--- DATA FOR THIS EXERCISE ---
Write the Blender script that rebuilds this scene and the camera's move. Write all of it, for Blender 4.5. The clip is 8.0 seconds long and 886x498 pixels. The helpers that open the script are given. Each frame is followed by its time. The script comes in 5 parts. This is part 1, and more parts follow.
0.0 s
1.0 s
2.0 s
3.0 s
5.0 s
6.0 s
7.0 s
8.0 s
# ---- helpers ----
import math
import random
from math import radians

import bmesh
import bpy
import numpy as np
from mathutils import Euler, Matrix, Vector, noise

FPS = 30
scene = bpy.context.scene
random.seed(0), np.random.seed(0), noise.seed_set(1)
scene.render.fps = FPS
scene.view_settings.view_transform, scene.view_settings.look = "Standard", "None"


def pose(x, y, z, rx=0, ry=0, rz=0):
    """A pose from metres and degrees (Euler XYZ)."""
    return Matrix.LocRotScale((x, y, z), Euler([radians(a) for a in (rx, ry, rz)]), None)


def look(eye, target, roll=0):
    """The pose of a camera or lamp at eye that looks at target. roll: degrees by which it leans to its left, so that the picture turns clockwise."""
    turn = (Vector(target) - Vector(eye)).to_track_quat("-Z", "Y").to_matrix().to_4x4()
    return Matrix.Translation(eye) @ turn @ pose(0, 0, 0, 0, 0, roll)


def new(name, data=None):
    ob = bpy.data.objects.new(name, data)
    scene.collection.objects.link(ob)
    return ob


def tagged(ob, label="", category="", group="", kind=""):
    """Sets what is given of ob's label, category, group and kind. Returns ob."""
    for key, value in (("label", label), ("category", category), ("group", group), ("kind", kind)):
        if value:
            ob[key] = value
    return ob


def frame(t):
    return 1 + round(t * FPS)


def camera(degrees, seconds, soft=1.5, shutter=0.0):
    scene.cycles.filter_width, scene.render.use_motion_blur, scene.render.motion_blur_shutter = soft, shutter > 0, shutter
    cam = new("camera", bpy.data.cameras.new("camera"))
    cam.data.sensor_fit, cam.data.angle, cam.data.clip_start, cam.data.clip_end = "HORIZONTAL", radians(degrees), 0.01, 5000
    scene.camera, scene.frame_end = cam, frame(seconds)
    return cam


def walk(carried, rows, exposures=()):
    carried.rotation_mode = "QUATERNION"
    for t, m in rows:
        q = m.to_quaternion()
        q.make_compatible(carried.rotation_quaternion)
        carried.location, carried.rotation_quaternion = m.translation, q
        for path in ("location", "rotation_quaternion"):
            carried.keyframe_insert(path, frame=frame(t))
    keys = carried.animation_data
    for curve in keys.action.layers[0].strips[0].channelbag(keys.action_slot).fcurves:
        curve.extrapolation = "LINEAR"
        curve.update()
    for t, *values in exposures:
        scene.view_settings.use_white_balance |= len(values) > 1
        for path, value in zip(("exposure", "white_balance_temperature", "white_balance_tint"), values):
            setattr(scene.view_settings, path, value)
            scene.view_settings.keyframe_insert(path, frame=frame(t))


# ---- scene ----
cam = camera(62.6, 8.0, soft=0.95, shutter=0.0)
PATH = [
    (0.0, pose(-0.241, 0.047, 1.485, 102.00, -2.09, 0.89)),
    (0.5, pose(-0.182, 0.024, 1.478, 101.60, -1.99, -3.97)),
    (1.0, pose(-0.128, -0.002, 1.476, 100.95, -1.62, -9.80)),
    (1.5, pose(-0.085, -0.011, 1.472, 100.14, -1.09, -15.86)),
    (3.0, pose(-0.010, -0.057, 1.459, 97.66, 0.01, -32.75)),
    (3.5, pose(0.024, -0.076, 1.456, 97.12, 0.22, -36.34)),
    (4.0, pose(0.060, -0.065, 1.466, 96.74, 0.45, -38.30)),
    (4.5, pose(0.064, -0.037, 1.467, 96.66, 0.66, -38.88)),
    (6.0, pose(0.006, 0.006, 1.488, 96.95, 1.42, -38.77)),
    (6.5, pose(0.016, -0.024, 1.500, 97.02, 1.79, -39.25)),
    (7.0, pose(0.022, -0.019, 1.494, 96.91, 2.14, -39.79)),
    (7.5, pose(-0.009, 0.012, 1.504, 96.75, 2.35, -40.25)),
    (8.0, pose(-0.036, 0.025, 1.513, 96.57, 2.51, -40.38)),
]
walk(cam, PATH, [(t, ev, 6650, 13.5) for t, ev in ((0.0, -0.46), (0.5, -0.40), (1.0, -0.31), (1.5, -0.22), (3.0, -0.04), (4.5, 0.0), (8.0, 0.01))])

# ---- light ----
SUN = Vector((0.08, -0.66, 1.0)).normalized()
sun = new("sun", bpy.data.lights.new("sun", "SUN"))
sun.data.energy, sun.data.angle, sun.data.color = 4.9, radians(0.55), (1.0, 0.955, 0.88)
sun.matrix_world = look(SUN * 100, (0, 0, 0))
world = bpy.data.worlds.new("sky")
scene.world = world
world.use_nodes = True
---
--- DATA FOR THIS EXERCISE ---
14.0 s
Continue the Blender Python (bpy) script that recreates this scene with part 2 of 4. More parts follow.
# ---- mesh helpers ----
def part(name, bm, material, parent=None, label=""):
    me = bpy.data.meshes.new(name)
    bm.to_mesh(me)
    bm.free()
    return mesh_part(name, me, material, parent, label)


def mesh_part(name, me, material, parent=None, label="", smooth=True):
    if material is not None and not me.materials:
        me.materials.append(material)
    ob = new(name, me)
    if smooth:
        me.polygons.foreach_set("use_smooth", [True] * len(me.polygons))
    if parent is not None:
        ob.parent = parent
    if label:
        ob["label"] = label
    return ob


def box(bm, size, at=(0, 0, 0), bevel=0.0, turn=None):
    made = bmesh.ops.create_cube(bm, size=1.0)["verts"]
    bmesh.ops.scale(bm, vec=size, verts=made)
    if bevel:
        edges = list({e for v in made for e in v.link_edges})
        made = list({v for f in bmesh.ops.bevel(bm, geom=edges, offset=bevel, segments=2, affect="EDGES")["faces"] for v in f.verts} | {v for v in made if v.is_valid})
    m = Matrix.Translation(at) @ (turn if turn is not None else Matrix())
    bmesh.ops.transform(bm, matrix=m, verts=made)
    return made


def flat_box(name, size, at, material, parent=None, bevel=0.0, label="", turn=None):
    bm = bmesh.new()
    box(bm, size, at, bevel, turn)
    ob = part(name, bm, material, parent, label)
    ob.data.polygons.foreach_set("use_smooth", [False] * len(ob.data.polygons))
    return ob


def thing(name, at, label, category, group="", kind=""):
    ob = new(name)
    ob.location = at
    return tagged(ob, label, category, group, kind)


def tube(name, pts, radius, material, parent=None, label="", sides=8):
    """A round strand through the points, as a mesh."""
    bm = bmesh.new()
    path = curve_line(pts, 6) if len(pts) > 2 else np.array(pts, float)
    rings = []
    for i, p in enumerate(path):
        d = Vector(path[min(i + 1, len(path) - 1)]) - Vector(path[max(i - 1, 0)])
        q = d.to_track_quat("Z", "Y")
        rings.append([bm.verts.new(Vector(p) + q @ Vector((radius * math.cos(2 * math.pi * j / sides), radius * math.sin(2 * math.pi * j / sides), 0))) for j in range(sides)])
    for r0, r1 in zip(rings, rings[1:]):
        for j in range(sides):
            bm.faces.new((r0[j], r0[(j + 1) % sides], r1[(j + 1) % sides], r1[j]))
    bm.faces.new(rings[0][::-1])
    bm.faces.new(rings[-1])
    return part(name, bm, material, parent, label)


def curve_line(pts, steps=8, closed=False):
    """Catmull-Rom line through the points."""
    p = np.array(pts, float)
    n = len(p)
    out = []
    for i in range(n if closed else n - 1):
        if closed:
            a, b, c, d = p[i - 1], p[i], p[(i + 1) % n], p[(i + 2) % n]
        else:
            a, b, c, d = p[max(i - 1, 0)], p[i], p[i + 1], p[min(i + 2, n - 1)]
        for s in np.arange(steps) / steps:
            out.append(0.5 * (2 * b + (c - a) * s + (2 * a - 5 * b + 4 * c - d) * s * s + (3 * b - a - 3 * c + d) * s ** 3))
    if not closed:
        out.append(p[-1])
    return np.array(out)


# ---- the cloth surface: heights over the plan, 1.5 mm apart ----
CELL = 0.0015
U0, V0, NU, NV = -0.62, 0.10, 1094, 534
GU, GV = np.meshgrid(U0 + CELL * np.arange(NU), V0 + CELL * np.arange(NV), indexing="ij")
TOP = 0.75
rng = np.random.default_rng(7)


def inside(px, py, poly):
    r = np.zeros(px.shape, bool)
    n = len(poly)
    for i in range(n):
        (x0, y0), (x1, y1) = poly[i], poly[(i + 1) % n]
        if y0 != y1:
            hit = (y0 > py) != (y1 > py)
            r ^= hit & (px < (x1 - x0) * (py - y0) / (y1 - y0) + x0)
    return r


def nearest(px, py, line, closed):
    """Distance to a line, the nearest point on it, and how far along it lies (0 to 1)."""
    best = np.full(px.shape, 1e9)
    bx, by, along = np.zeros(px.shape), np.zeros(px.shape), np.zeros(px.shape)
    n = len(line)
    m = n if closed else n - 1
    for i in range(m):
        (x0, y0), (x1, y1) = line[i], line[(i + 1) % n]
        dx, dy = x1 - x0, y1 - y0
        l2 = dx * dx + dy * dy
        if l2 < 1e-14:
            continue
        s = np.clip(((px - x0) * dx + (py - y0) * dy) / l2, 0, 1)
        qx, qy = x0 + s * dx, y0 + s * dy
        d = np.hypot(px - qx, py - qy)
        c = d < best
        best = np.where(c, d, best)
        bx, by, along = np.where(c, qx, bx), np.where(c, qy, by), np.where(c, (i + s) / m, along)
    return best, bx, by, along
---
WORK TO COMPLETE =
Give back exactly the lines running from the line that contains "from math import radians" through the line that contains "pose from metres", and nothing outside them.

OUTPUT OF THE EXERCISE =
from math import radians

import bmesh
import bpy
import numpy as np
from mathutils import Euler, Matrix, Vector, noise

FPS = 30
scene = bpy.context.scene
random.seed(0), np.random.seed(0), noise.seed_set(1)
scene.render.fps = FPS
scene.view_settings.view_transform, scene.view_settings.look = "Standard", "None"


def pose(x, y, z, rx=0, ry=0, rz=0):
    """A pose from metres and degrees (Euler XYZ)."""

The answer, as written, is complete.